Le roi d’Espagne pouvait être, sans inconvénient, de même que le roi d’Angleterre, un enfant, un mineur, un ignorant, un idiot. Le parlement gouvernait pour l’un ; le despacho universal gouvernait pour l’autre. Le jour où la nouvelle de la prise de Mons parvint à Madrid, Philippe IV se réjouit très fort en plaignant tout haut ce pauvre roi de France, ese pobrecito rey de Francia. Personne n’osa lui dire que c’était à lui, roi d’Espagne, que Mons appartenait. Spinola, investissant Breda, que les hollandais défendaient admirablement, écrivit dans une longue lettre à Philippe III le détail des innombrables impossibilités du siège ; Philippe III lui renvoya sa lettre après avoir seulement écrit en marge de sa main : Marquis, prends Breda. Pour écrire un pareil mot, il n’y a que la stupidité ou le génie, il faut tout ignorer ou tout vouloir, être Philippe III ou Bonaparte. Voilà à quelle nullité pouvait tomber le roi d’Espagne, isolé qu’il était de toute pensée et de toute action par la forme même de son autorité. La grande charte isole le roi d’Angleterre à peu près de la même façon. L’Espagne a lutté contre Louis XIV avec un roi imbécile ; l’Angleterre a lutté contre Napoléon avec un roi fou.

Ceci ne prouve-t-il point que dans les deux cas le roi est purement nominal ? — Est-ce un bien ? est-ce un mal ? C’est là encore un fait que nous constatons sans le juger.

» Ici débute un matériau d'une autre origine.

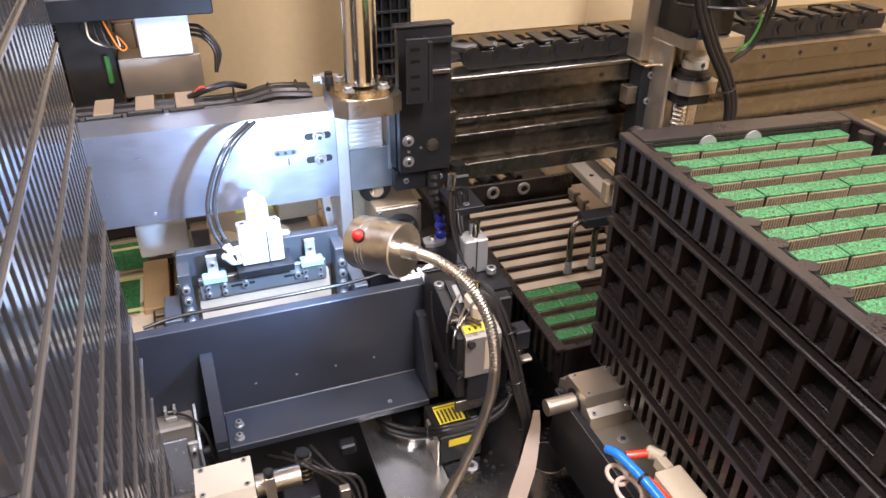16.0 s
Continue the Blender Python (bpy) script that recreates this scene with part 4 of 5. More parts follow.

Rien n’est moins libre qu’un roi d’Angleterre, si ce n’est un roi d’Espagne. À tous les deux on dit : Vous pouvez tout, à la condition de ne rien vouloir. Le parlement lie le premier, l’étiquette lie le second ; et, ce sont là les ironies de l’histoire, ces deux entraves si différentes produisent dans de certains cas les mêmes effets. Quelquefois le parlement se révolte et tue le roi d’Angleterre ; quelquefois l’étiquette se révolte et tue le roi d’Espagne. Parallélisme bizarre, mais incontestable, dans lequel l’échafaud de Charles Ier a pour pendant le brasier de Philippe III.

Un des résultats les plus considérables de cette annulation de l’autorité royale par des causes pourtant presque opposées, c’est que la loi salique devient inutile. En Espagne comme en Angleterre, les femmes peuvent régner.

Entre les deux peuples il existe encore plus d’un rapport qu’enseigne une comparaison attentive. En Angleterre comme en Espagne, le fond du caractère national est fait d’orgueil et de patience. C’est là, à tout prendre, et sauf les restrictions que nous indiquerons ailleurs, un admirable tempérament et qui pousse les peuples aux grandes choses. L’orgueil est vertu pour une nation ; la patience est vertu pour l’individu.

Avec l’orgueil on domine ; avec la patience on colonise. Or, que trouvez-vous au fond de l’histoire d’Espagne comme au fond de l’histoire de la Grande-Bretagne ? Dominer et coloniser.

Tout à l’heure nous tracions, l’œil fixé sur l’histoire, le tableau de l’infanterie castillane. Qu’on le relise. C’est aussi le portrait de l’infanterie anglaise.